== AVAILABLE DATA ==

┄┄┄┄┄┄┄┄┄┄

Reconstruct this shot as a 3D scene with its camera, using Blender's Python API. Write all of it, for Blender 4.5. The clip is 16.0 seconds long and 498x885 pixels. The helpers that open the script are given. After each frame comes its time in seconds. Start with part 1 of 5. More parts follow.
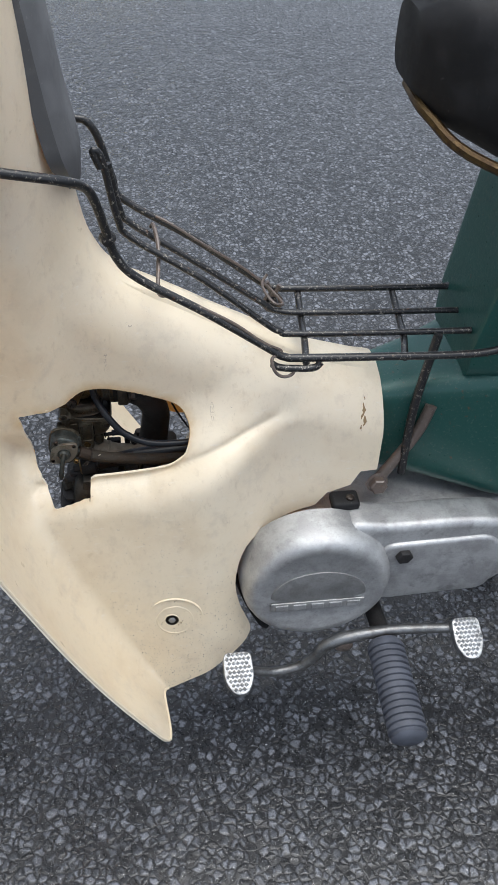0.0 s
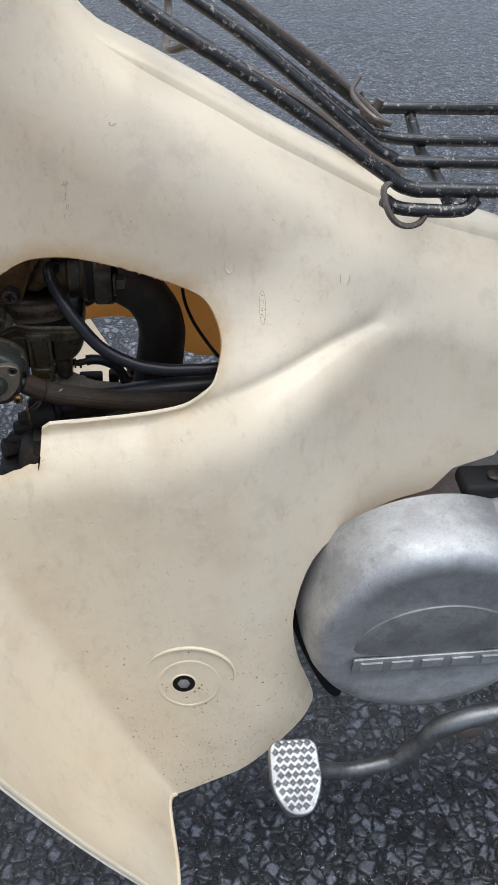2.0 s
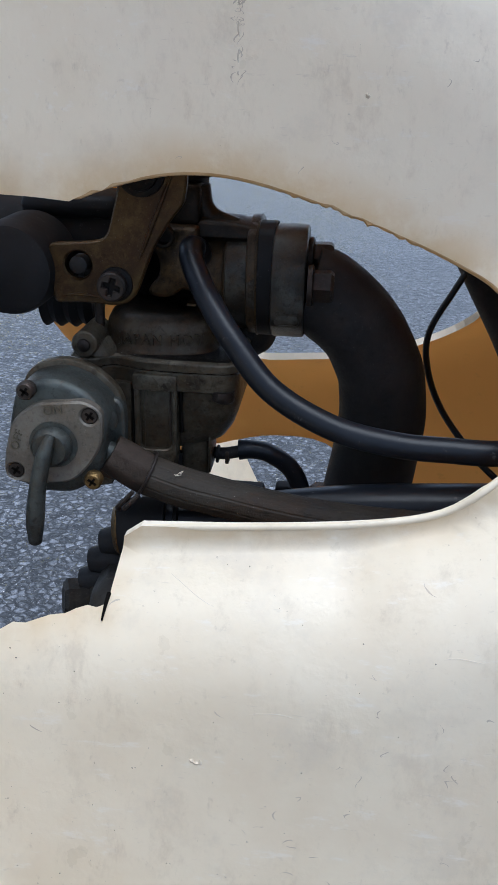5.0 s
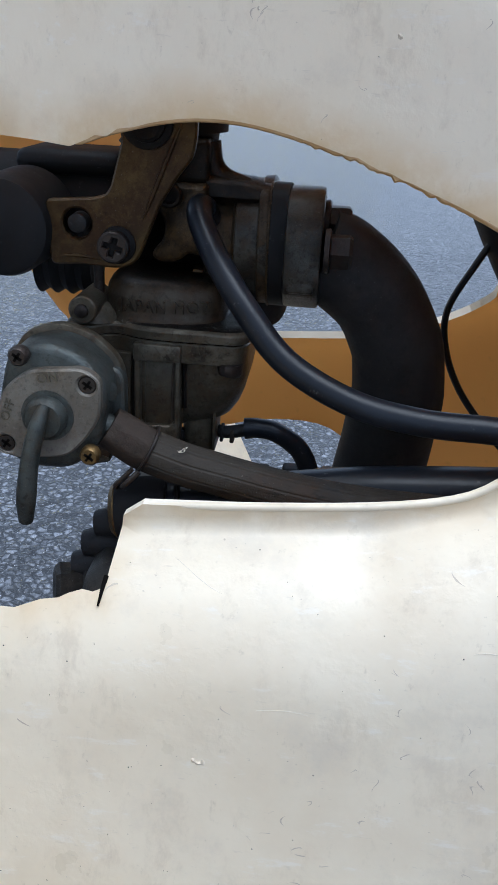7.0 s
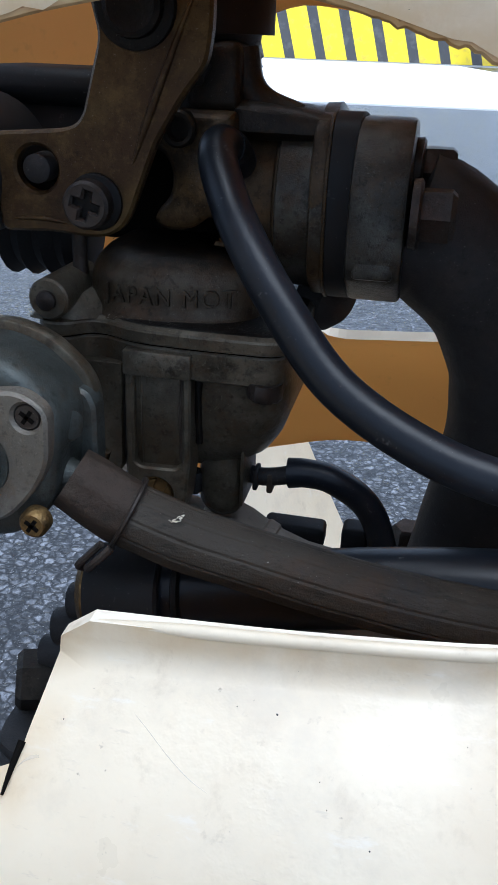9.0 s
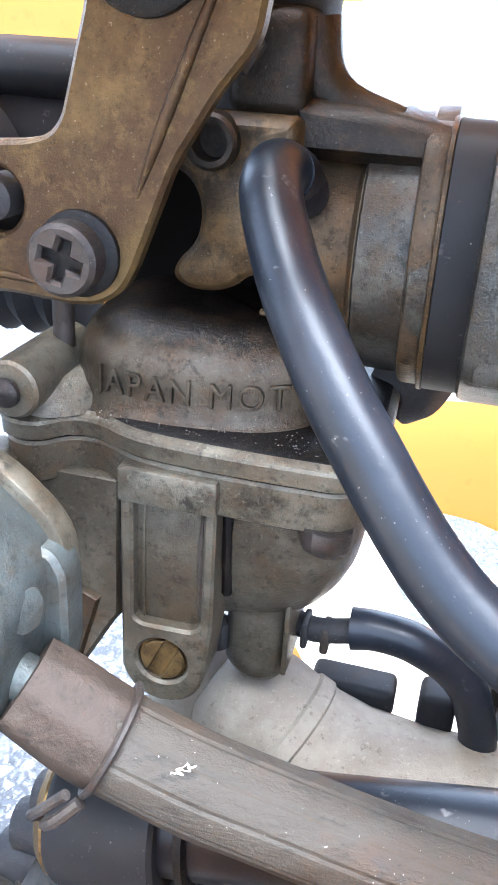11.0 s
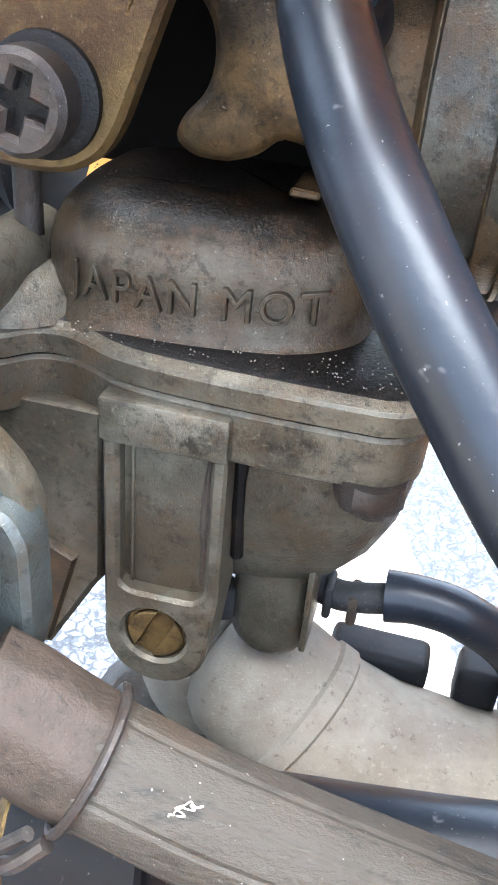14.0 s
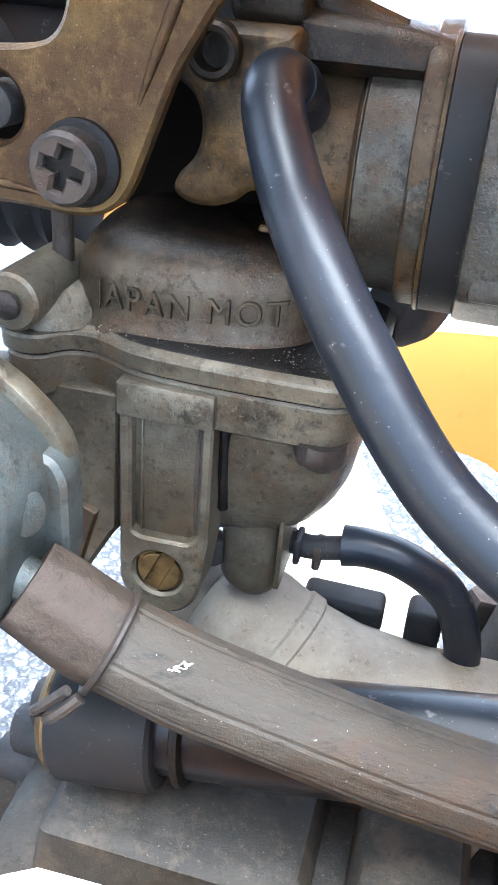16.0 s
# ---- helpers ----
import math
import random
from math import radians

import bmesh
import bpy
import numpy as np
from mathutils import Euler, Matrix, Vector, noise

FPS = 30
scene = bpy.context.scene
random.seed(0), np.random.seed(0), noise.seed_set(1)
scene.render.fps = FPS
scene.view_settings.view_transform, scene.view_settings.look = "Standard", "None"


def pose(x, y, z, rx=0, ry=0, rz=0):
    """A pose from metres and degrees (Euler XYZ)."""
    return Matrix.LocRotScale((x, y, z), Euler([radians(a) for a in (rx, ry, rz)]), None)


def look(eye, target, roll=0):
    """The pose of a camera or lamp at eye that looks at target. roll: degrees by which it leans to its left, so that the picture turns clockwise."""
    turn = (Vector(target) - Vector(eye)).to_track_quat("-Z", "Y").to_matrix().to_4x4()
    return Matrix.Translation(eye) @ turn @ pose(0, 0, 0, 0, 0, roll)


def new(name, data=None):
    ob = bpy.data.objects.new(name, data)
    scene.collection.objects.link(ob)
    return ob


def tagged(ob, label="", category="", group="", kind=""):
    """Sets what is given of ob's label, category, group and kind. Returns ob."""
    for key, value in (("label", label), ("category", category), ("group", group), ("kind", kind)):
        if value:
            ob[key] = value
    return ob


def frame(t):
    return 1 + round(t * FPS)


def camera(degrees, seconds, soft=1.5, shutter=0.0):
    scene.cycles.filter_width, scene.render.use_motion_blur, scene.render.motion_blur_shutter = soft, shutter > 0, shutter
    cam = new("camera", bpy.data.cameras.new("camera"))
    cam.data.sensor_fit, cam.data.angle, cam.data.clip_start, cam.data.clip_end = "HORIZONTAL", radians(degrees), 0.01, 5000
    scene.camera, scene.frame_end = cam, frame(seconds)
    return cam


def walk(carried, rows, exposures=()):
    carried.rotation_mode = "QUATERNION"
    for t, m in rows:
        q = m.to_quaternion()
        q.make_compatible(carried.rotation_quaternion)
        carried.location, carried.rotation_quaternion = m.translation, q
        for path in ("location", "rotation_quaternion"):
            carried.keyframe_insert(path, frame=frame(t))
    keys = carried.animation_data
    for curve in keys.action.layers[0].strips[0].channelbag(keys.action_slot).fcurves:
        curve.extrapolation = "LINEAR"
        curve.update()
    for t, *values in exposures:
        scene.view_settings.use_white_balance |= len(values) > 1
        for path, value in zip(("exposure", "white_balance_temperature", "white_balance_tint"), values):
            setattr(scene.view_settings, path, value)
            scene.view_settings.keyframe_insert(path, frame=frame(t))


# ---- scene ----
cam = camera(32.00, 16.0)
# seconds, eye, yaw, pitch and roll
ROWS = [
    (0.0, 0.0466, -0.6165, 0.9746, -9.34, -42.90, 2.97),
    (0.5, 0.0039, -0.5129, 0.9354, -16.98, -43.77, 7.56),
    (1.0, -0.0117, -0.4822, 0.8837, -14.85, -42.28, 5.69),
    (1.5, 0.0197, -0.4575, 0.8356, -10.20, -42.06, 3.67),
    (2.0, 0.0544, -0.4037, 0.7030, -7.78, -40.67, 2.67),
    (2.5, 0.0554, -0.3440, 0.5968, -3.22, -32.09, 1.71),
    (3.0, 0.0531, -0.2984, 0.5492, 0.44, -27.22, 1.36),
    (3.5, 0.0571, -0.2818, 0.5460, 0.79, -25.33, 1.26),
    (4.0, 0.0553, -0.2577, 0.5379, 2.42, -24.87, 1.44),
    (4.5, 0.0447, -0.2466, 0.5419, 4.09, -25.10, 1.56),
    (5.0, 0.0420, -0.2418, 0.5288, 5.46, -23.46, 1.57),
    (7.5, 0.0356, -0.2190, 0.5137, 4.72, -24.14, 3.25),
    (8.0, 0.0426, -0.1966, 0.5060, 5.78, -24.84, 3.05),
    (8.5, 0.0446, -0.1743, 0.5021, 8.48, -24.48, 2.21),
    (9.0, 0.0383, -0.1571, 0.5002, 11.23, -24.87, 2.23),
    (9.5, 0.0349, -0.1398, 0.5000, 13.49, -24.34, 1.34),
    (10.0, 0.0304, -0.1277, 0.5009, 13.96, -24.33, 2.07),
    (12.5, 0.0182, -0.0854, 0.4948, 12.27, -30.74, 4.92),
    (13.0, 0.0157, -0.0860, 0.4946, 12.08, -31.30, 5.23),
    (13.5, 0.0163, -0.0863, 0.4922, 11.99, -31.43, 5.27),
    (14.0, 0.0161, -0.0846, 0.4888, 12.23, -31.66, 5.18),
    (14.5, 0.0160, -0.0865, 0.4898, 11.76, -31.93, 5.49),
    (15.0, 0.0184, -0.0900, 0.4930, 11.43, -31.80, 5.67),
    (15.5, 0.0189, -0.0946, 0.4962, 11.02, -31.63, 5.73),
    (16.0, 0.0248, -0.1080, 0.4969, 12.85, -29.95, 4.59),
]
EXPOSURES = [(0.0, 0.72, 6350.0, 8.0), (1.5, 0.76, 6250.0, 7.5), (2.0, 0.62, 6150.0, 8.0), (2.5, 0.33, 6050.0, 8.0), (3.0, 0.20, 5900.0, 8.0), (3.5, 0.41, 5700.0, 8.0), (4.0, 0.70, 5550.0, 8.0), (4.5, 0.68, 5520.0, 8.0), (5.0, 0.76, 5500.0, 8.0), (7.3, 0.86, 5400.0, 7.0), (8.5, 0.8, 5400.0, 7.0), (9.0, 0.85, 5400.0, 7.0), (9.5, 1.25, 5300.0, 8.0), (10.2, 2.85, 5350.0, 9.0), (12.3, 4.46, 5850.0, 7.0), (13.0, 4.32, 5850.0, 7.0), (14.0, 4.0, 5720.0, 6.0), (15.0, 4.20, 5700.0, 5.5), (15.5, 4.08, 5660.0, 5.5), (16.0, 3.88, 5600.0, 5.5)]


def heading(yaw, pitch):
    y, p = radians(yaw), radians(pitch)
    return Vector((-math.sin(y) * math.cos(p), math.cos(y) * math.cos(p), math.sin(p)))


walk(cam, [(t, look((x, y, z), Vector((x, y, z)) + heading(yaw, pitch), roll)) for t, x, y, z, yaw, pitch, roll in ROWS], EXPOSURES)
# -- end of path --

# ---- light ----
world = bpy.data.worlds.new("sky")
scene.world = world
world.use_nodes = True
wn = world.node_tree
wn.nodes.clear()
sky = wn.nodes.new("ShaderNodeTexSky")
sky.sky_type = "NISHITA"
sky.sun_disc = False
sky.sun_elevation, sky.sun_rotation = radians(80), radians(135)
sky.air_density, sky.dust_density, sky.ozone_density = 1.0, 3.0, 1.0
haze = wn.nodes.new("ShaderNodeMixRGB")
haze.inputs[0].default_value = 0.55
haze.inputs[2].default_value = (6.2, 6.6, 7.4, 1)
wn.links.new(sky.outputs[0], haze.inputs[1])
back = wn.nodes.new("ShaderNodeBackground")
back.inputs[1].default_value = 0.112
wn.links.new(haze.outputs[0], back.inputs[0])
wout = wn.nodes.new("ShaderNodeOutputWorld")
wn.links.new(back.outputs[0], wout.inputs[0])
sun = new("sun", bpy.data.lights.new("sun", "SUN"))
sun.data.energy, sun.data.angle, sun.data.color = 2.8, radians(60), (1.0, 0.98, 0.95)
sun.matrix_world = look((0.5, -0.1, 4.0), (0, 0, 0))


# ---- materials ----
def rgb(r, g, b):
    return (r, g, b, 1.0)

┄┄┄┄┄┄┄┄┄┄

== WHAT IS NEEDED ==
Go through the listing above and quote it exactly, apart from its images.

== RESULT FOR THIS TASK ==
Reconstruct this shot as a 3D scene with its camera, using Blender's Python API. Write all of it, for Blender 4.5. The clip is 16.0 seconds long and 498x885 pixels. The helpers that open the script are given. After each frame comes its time in seconds. Start with part 1 of 5. More parts follow.
0.0 s
2.0 s
5.0 s
7.0 s
9.0 s
11.0 s
14.0 s
16.0 s
# ---- helpers ----
import math
import random
from math import radians

import bmesh
import bpy
import numpy as np
from mathutils import Euler, Matrix, Vector, noise

FPS = 30
scene = bpy.context.scene
random.seed(0), np.random.seed(0), noise.seed_set(1)
scene.render.fps = FPS
scene.view_settings.view_transform, scene.view_settings.look = "Standard", "None"


def pose(x, y, z, rx=0, ry=0, rz=0):
    """A pose from metres and degrees (Euler XYZ)."""
    return Matrix.LocRotScale((x, y, z), Euler([radians(a) for a in (rx, ry, rz)]), None)


def look(eye, target, roll=0):
    """The pose of a camera or lamp at eye that looks at target. roll: degrees by which it leans to its left, so that the picture turns clockwise."""
    turn = (Vector(target) - Vector(eye)).to_track_quat("-Z", "Y").to_matrix().to_4x4()
    return Matrix.Translation(eye) @ turn @ pose(0, 0, 0, 0, 0, roll)


def new(name, data=None):
    ob = bpy.data.objects.new(name, data)
    scene.collection.objects.link(ob)
    return ob


def tagged(ob, label="", category="", group="", kind=""):
    """Sets what is given of ob's label, category, group and kind. Returns ob."""
    for key, value in (("label", label), ("category", category), ("group", group), ("kind", kind)):
        if value:
            ob[key] = value
    return ob


def frame(t):
    return 1 + round(t * FPS)


def camera(degrees, seconds, soft=1.5, shutter=0.0):
    scene.cycles.filter_width, scene.render.use_motion_blur, scene.render.motion_blur_shutter = soft, shutter > 0, shutter
    cam = new("camera", bpy.data.cameras.new("camera"))
    cam.data.sensor_fit, cam.data.angle, cam.data.clip_start, cam.data.clip_end = "HORIZONTAL", radians(degrees), 0.01, 5000
    scene.camera, scene.frame_end = cam, frame(seconds)
    return cam


def walk(carried, rows, exposures=()):
    carried.rotation_mode = "QUATERNION"
    for t, m in rows:
        q = m.to_quaternion()
        q.make_compatible(carried.rotation_quaternion)
        carried.location, carried.rotation_quaternion = m.translation, q
        for path in ("location", "rotation_quaternion"):
            carried.keyframe_insert(path, frame=frame(t))
    keys = carried.animation_data
    for curve in keys.action.layers[0].strips[0].channelbag(keys.action_slot).fcurves:
        curve.extrapolation = "LINEAR"
        curve.update()
    for t, *values in exposures:
        scene.view_settings.use_white_balance |= len(values) > 1
        for path, value in zip(("exposure", "white_balance_temperature", "white_balance_tint"), values):
            setattr(scene.view_settings, path, value)
            scene.view_settings.keyframe_insert(path, frame=frame(t))


# ---- scene ----
cam = camera(32.00, 16.0)
# seconds, eye, yaw, pitch and roll
ROWS = [
    (0.0, 0.0466, -0.6165, 0.9746, -9.34, -42.90, 2.97),
    (0.5, 0.0039, -0.5129, 0.9354, -16.98, -43.77, 7.56),
    (1.0, -0.0117, -0.4822, 0.8837, -14.85, -42.28, 5.69),
    (1.5, 0.0197, -0.4575, 0.8356, -10.20, -42.06, 3.67),
    (2.0, 0.0544, -0.4037, 0.7030, -7.78, -40.67, 2.67),
    (2.5, 0.0554, -0.3440, 0.5968, -3.22, -32.09, 1.71),
    (3.0, 0.0531, -0.2984, 0.5492, 0.44, -27.22, 1.36),
    (3.5, 0.0571, -0.2818, 0.5460, 0.79, -25.33, 1.26),
    (4.0, 0.0553, -0.2577, 0.5379, 2.42, -24.87, 1.44),
    (4.5, 0.0447, -0.2466, 0.5419, 4.09, -25.10, 1.56),
    (5.0, 0.0420, -0.2418, 0.5288, 5.46, -23.46, 1.57),
    (7.5, 0.0356, -0.2190, 0.5137, 4.72, -24.14, 3.25),
    (8.0, 0.0426, -0.1966, 0.5060, 5.78, -24.84, 3.05),
    (8.5, 0.0446, -0.1743, 0.5021, 8.48, -24.48, 2.21),
    (9.0, 0.0383, -0.1571, 0.5002, 11.23, -24.87, 2.23),
    (9.5, 0.0349, -0.1398, 0.5000, 13.49, -24.34, 1.34),
    (10.0, 0.0304, -0.1277, 0.5009, 13.96, -24.33, 2.07),
    (12.5, 0.0182, -0.0854, 0.4948, 12.27, -30.74, 4.92),
    (13.0, 0.0157, -0.0860, 0.4946, 12.08, -31.30, 5.23),
    (13.5, 0.0163, -0.0863, 0.4922, 11.99, -31.43, 5.27),
    (14.0, 0.0161, -0.0846, 0.4888, 12.23, -31.66, 5.18),
    (14.5, 0.0160, -0.0865, 0.4898, 11.76, -31.93, 5.49),
    (15.0, 0.0184, -0.0900, 0.4930, 11.43, -31.80, 5.67),
    (15.5, 0.0189, -0.0946, 0.4962, 11.02, -31.63, 5.73),
    (16.0, 0.0248, -0.1080, 0.4969, 12.85, -29.95, 4.59),
]
EXPOSURES = [(0.0, 0.72, 6350.0, 8.0), (1.5, 0.76, 6250.0, 7.5), (2.0, 0.62, 6150.0, 8.0), (2.5, 0.33, 6050.0, 8.0), (3.0, 0.20, 5900.0, 8.0), (3.5, 0.41, 5700.0, 8.0), (4.0, 0.70, 5550.0, 8.0), (4.5, 0.68, 5520.0, 8.0), (5.0, 0.76, 5500.0, 8.0), (7.3, 0.86, 5400.0, 7.0), (8.5, 0.8, 5400.0, 7.0), (9.0, 0.85, 5400.0, 7.0), (9.5, 1.25, 5300.0, 8.0), (10.2, 2.85, 5350.0, 9.0), (12.3, 4.46, 5850.0, 7.0), (13.0, 4.32, 5850.0, 7.0), (14.0, 4.0, 5720.0, 6.0), (15.0, 4.20, 5700.0, 5.5), (15.5, 4.08, 5660.0, 5.5), (16.0, 3.88, 5600.0, 5.5)]


def heading(yaw, pitch):
    y, p = radians(yaw), radians(pitch)
    return Vector((-math.sin(y) * math.cos(p), math.cos(y) * math.cos(p), math.sin(p)))


walk(cam, [(t, look((x, y, z), Vector((x, y, z)) + heading(yaw, pitch), roll)) for t, x, y, z, yaw, pitch, roll in ROWS], EXPOSURES)
# -- end of path --

# ---- light ----
world = bpy.data.worlds.new("sky")
scene.world = world
world.use_nodes = True
wn = world.node_tree
wn.nodes.clear()
sky = wn.nodes.new("ShaderNodeTexSky")
sky.sky_type = "NISHITA"
sky.sun_disc = False
sky.sun_elevation, sky.sun_rotation = radians(80), radians(135)
sky.air_density, sky.dust_density, sky.ozone_density = 1.0, 3.0, 1.0
haze = wn.nodes.new("ShaderNodeMixRGB")
haze.inputs[0].default_value = 0.55
haze.inputs[2].default_value = (6.2, 6.6, 7.4, 1)
wn.links.new(sky.outputs[0], haze.inputs[1])
back = wn.nodes.new("ShaderNodeBackground")
back.inputs[1].default_value = 0.112
wn.links.new(haze.outputs[0], back.inputs[0])
wout = wn.nodes.new("ShaderNodeOutputWorld")
wn.links.new(back.outputs[0], wout.inputs[0])
sun = new("sun", bpy.data.lights.new("sun", "SUN"))
sun.data.energy, sun.data.angle, sun.data.color = 2.8, radians(60), (1.0, 0.98, 0.95)
sun.matrix_world = look((0.5, -0.1, 4.0), (0, 0, 0))


# ---- materials ----
def rgb(r, g, b):
    return (r, g, b, 1.0)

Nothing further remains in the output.